A few money rules can keep your side hustle healthy:

  • Separate resale money from personal spending.
  • Reinvest only a portion of profits.
  • Keep an emergency cash buffer for returns.
  • Do not buy more inventory than you can list within a week or two.
  • Count your time, not just your cash.

A death pile, in reseller language, is inventory you bought but never listed. It is called that for a reason. It sits there quietly judging your choices.

Scale Slowly and Build a Reselling System

Scaling does not mean buying 300 items and turning your living room into a shipping center with throw pillows. It means making repeatable choices.

Start with a weekly rhythm:

  • One sourcing block
  • One cleaning and prep block
  • One photo block
  • One listing block
  • One shipping routine
  • One numbers review

Batching saves energy because you stop switching tasks every five minutes. Photograph ten items at once. Draft several listings in one sitting. Pack orders at the same time each day.

As you grow, create simple standards:

  • Minimum profit per item
  • Maximum repair time
  • Best categories
  • Brands to avoid
  • Packaging process
  • Price-drop schedule
  • Inventory storage method

The more decisions you make in advance, the less your side hustle runs on mood. Mood is great for music playlists. Less great for profit margins.

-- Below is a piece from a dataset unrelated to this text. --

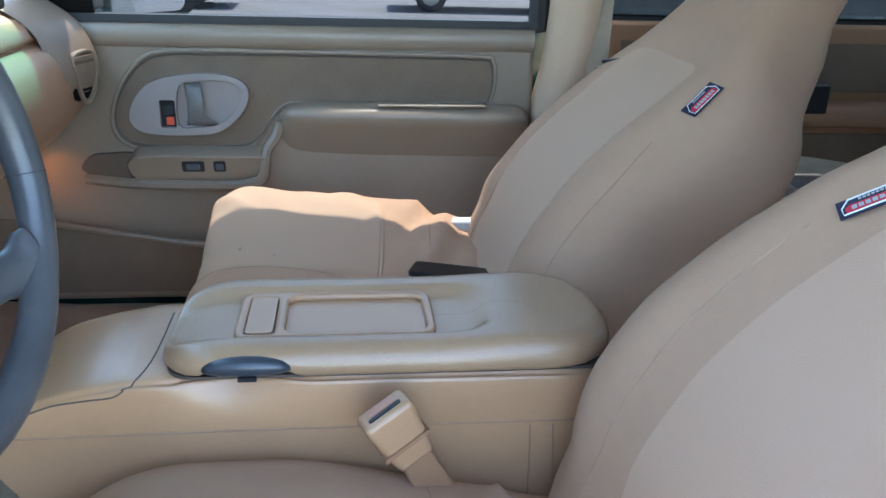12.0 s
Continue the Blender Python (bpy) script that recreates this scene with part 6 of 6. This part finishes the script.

Also keep customer service clean and calm. Reply politely. Ship on time. Use tracking. Handle problems professionally. Good ratings can increase buyer trust, and trust is one of the quiet engines of resale success.

Common Beginner Mistakes That Cost Real Money

Reselling is learnable, but some lessons are cheaper when someone else says them first.

Avoid these:

  • Buying items without checking sold prices
  • Ignoring platform fees
  • Underestimating shipping costs
  • Listing with dark or messy photos
  • Hiding flaws
  • Buying too many “maybes”
  • Keeping stale inventory forever
  • Spending profits before calculating net earnings
  • Choosing fragile items without packing skills
  • Treating every low price as an opportunity

One more: do not confuse busy with profitable. Driving to five thrift stores, buying 40 items, and listing three is not a business system. It is cardio with receipts.

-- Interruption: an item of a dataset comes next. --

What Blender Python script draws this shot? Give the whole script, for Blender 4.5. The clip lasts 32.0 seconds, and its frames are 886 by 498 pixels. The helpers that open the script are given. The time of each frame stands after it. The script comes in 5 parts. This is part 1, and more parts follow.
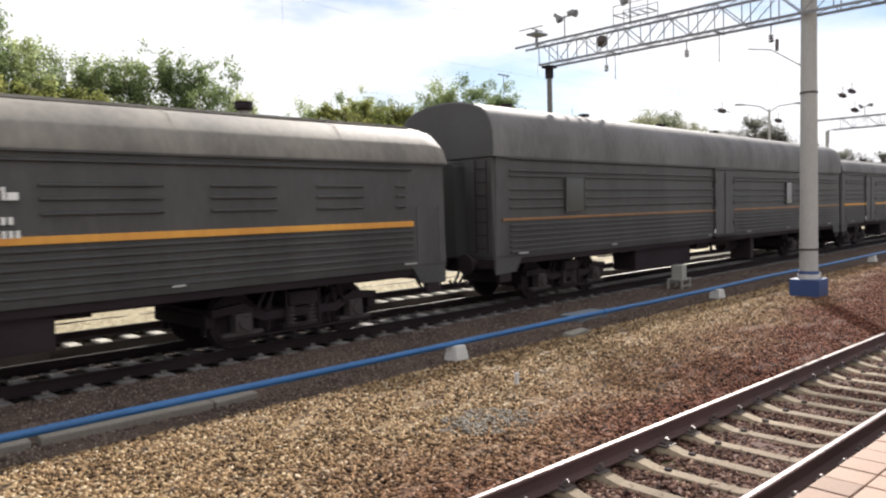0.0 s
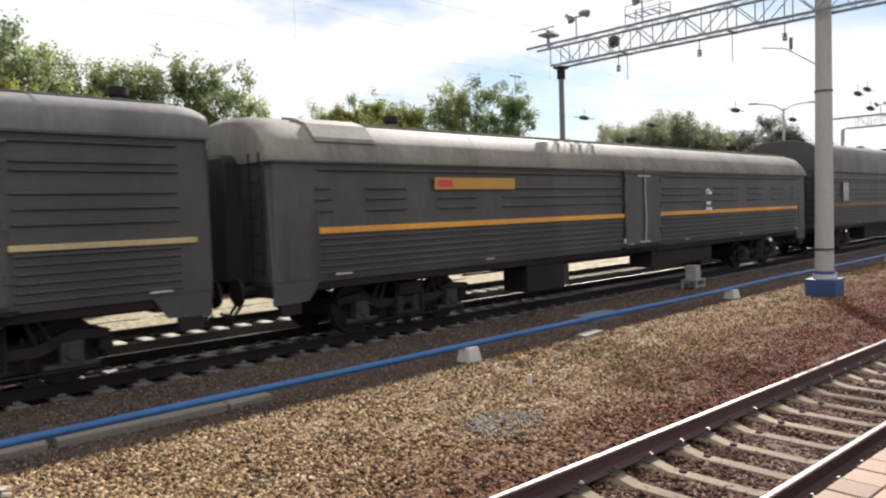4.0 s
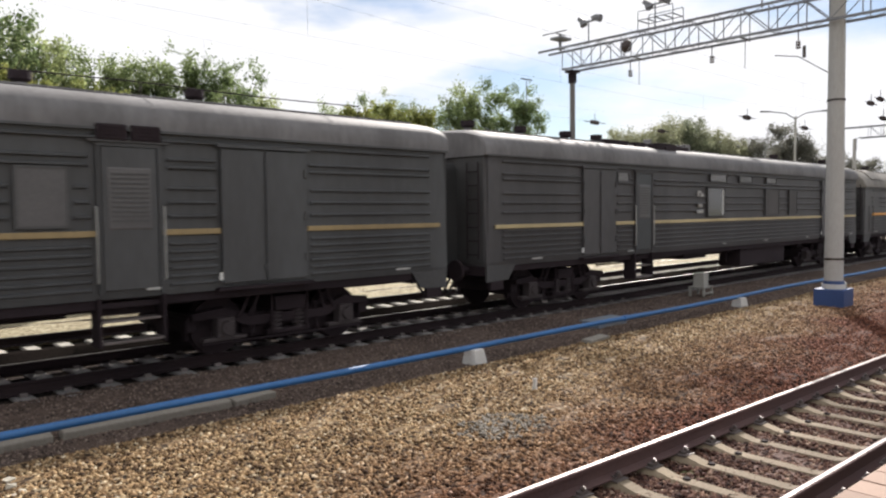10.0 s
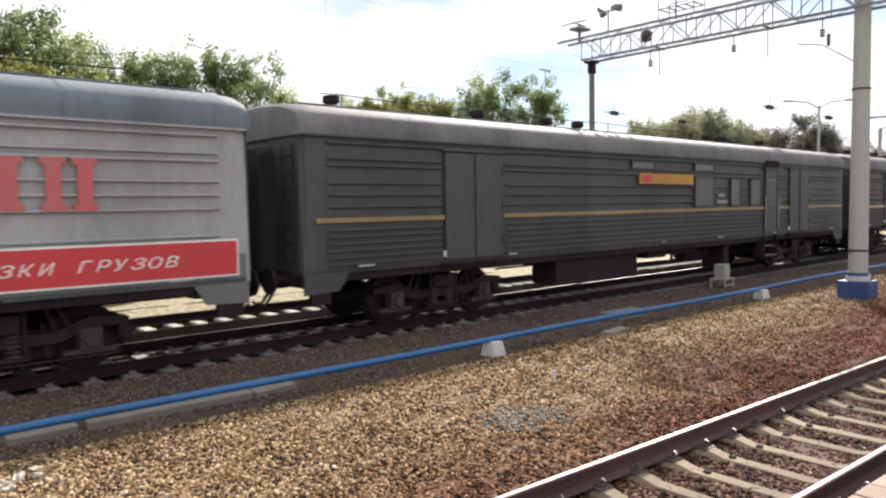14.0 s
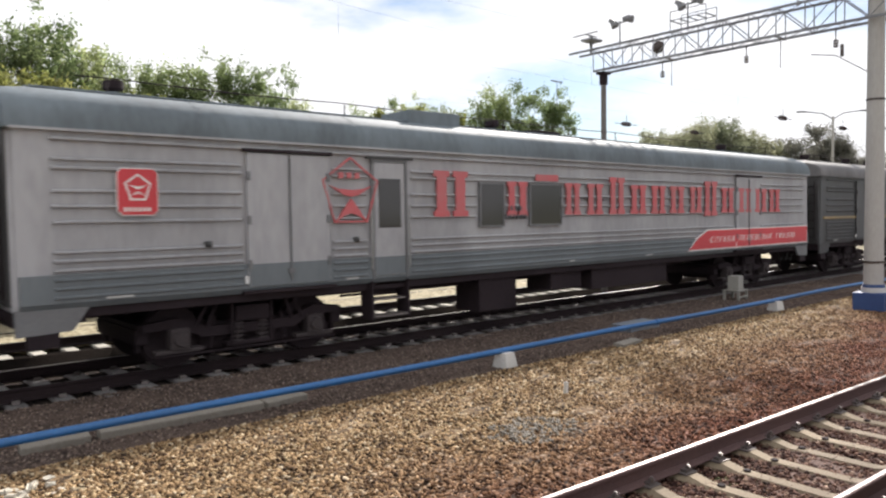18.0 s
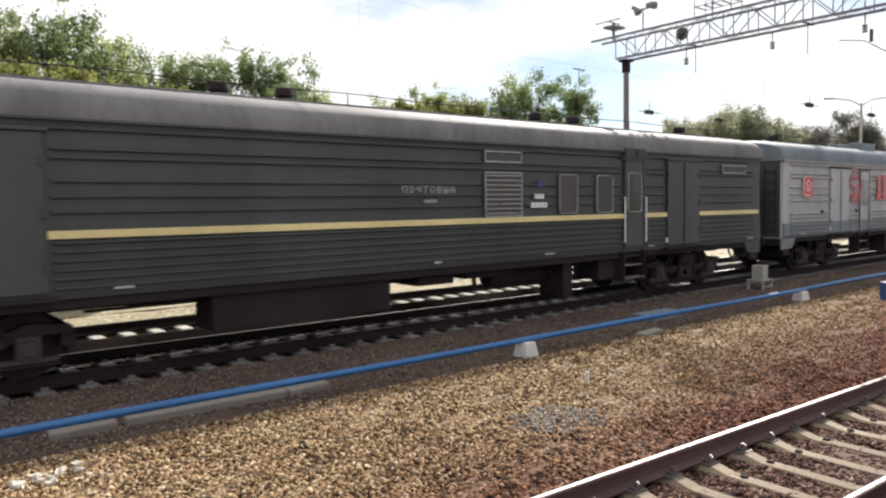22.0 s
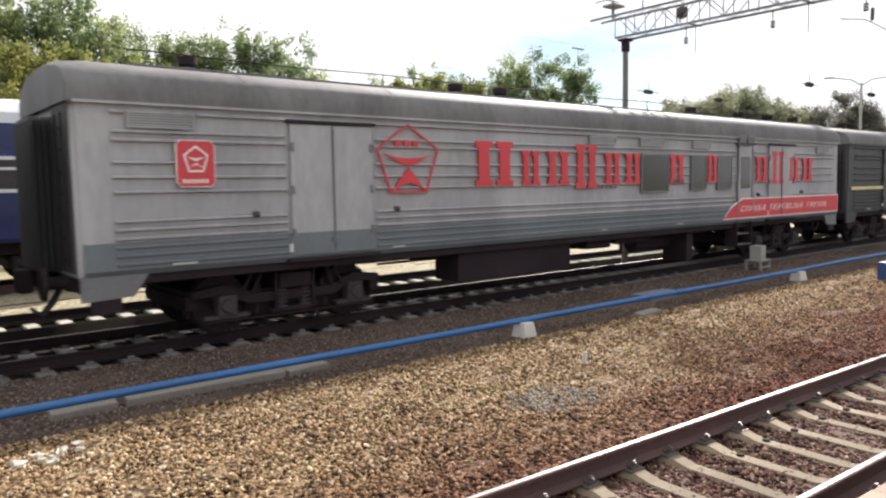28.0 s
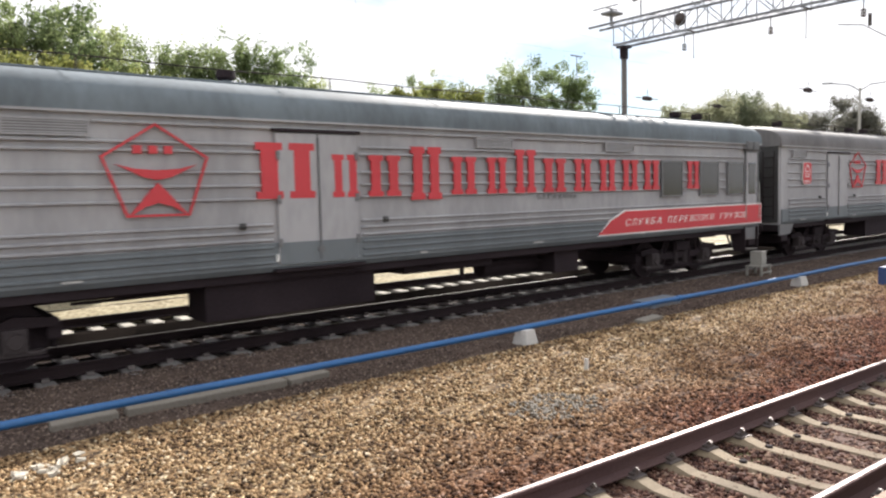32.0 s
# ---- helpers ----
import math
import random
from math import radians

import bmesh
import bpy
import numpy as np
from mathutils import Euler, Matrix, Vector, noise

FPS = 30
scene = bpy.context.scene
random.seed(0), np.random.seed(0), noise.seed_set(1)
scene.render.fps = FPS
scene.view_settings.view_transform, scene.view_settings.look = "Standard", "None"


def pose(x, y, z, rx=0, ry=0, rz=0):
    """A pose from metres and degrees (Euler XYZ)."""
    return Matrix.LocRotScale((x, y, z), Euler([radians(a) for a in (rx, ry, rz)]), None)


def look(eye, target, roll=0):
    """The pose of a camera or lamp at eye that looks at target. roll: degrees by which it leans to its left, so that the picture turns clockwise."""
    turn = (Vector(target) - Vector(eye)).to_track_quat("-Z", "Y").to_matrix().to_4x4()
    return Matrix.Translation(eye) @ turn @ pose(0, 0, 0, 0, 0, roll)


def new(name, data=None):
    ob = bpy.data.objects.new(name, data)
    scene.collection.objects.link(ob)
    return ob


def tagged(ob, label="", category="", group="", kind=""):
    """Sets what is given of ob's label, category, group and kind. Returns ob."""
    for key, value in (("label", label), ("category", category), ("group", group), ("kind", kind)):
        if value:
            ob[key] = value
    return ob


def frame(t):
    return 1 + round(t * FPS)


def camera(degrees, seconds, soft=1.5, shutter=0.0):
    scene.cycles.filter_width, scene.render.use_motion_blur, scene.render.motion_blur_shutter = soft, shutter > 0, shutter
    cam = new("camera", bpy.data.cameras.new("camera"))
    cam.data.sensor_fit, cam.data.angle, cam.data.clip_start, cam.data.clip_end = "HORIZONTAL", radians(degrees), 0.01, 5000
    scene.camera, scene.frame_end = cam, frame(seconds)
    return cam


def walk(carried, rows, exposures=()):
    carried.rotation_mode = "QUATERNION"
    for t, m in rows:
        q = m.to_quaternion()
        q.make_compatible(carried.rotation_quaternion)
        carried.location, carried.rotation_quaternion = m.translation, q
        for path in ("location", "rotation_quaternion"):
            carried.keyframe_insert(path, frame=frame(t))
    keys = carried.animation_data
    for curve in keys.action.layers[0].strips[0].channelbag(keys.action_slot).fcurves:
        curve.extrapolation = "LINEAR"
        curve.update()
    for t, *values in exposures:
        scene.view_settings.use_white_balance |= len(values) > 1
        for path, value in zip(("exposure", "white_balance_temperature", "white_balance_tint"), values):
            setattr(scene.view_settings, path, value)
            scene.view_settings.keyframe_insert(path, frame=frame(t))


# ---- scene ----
EXPOSURES = [(0, 0.82, 6400, 12), (3, 0.78, 6400, 12), (6, 0.62, 6400, 12), (9, 0.62, 6400, 12), (10.5, 0.72, 6400, 12), (12, 0.88, 6400, 12), (14, 0.9, 6400, 12), (17, 0.83, 6400, 12), (21, 0.83, 6400, 12), (25, 0.84, 6400, 12), (28, 0.95, 6400, 12), (32, 1.0, 6400, 12)]
cam = camera(62.56, 32.0, soft=2.3, shutter=0.3)
EYE = 2.31
# seconds, tilt, roll, heading of the hand-held camera
TURNS = [
    (0, 86.90, 1.52, -44.89), (0.5, 86.95, 1.49, -44.85), (1, 86.64, 1.79, -44.32), (1.5, 86.50, 1.85, -44.17),
    (2, 87.01, 2.00, -44.13), (2.5, 87.09, 1.96, -44.19), (3, 87.25, 1.78, -44.08), (3.5, 87.15, 1.84, -43.99),
    (5.5, 86.80, 1.64, -43.68), (6, 86.65, 1.66, -43.47), (6.5, 86.78, 1.45, -43.75), (7, 86.89, 1.37, -43.20),
    (7.5, 86.78, 1.11, -43.42), (8, 86.72, 0.92, -43.70), (8.5, 86.75, 1.24, -43.66), (9, 86.74, 1.36, -42.99),
    (9.5, 87.24, 0.71, -43.41), (10, 87.19, 0.67, -43.28), (10.5, 87.23, 0.69, -42.89), (11, 86.71, 1.26, -42.21),
    (11.5, 86.80, 0.99, -41.78), (12, 86.56, 0.85, -41.67), (12.5, 86.17, 0.72, -42.04), (13, 86.20, 0.79, -42.25),
    (13.5, 86.13, 0.88, -41.97), (14, 86.59, 0.85, -41.82), (14.5, 86.69, 0.63, -42.04), (16.5, 87.49, 0.65, -41.86),
    (17, 87.21, 0.85, -41.18), (17.5, 87.15, 0.76, -41.39), (18, 87.46, 0.83, -40.91), (18.5, 88.12, 0.56, -40.65),
    (19, 89.13, 0.39, -40.08), (19.5, 88.98, 0.44, -39.87), (20, 88.29, 0.67, -39.97), (20.5, 87.10, 0.67, -39.41),
    (21, 86.91, 0.66, -39.29), (21.5, 86.66, 1.00, -39.48), (22, 86.65, 0.92, -39.27), (22.5, 86.24, 1.09, -39.52),
    (23, 85.84, 0.84, -39.66), (23.5, 85.65, 1.01, -39.89), (24, 85.87, 1.11, -39.60), (24.5, 85.92, 0.97, -39.41),
    (25, 86.09, 0.70, -39.43), (25.5, 86.00, 0.83, -39.26), (27.5, 85.06, 1.31, -39.11), (28, 85.13, 0.98, -39.40),
    (28.5, 85.25, 1.35, -39.29), (29, 85.33, 1.07, -39.51), (29.5, 85.52, 1.19, -39.41), (30, 85.61, 1.50, -39.40),
    (30.5, 85.56, 1.48, -39.41), (31, 85.59, 1.63, -39.41), (31.5, 85.85, 1.51, -39.50), (32, 85.74, 1.38, -39.40),
]
walk(cam, [(t, pose(0, 0, EYE, rx, ry, rz)) for t, rx, ry, rz in TURNS], EXPOSURES)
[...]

A better move is to build a small, sharp operation. Buy less, list faster, track more, and repeat what works.

Wealth Tips

  • Start with a $50–$100 sourcing budget. Keep the number small until you understand sell-through rates, fees, and shipping. Discipline early creates freedom later.
  • Sell five items from your own home first. Learn the platform before risking cash on inventory. Your closet can be your training ground.
  • Set a minimum profit rule. Choose a number, such as $10 or $15 net profit per item, so you do not work hard for tiny returns.
  • Review your numbers every week. Look at what sold, what sat, and what actually made money. Let the data boss you around a little.
  • Reinvest with intention. Use part of your profits for better inventory, supplies, or tools, but keep some cash aside so the hustle supports you instead of stressing you out.

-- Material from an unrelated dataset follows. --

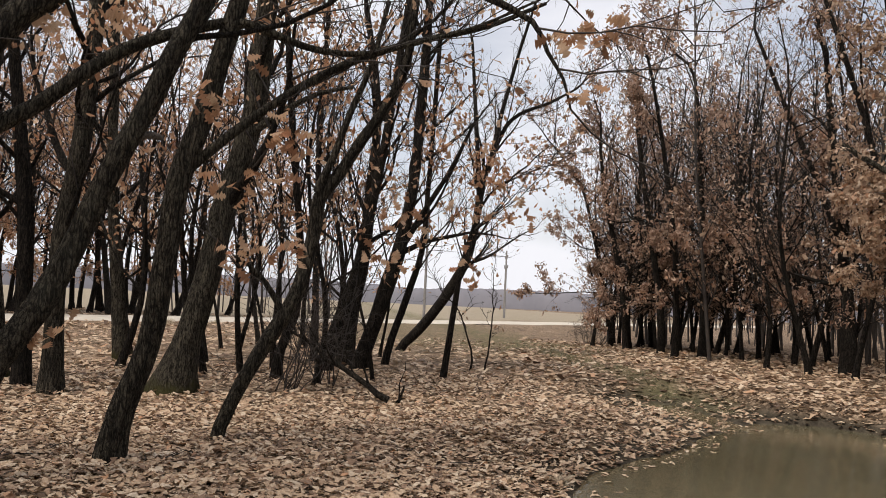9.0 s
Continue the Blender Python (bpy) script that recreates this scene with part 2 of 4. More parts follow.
ROAD = plain_material("pale_gravel", (0.40, 0.36, 0.30), (0.56, 0.51, 0.43), 1.7)
DRY_GRASS = leaf_material("dry_grass", [(0.0, (0.22, 0.17, 0.115)), (0.5, (0.43, 0.355, 0.25)), (1.0, (0.60, 0.52, 0.39))], 0.3)
GREEN_GRASS = leaf_material("winter_grass", [(0.0, (0.07, 0.068, 0.032)), (0.5, (0.17, 0.15, 0.08)), (1.0, (0.38, 0.31, 0.19))], 0.2)
# distance haze mixed into the wood's colour as pale blue-grey
HAZY_WOOD = plain_material("far_wood", (0.15, 0.15, 0.17), (0.20, 0.195, 0.215), 0.05, 1.0, 0.05)
DEAD_WOOD = plain_material("weathered_dead_wood", (0.022, 0.018, 0.014), (0.115, 0.097, 0.08), 42, 0.9, 0.02)
CONCRETE = plain_material("pole_concrete", (0.16, 0.15, 0.145), (0.26, 0.25, 0.24), 3)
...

Build the Side Hustle Like It’s Meant to Last

Reselling can be a smart way to earn extra cash, but the real advantage is not just the money. It teaches you how to spot value, manage risk, write better listings, serve customers, and make sharper buying decisions.

Start small. Track everything. Respect your time. Learn one category deeply before trying to sell every object with a barcode.

The secondhand market is full of opportunity, but the best resellers are not lucky treasure hunters. They are practical, curious, consistent people who know the difference between a deal and a distraction. That skill can pay you back for a long time.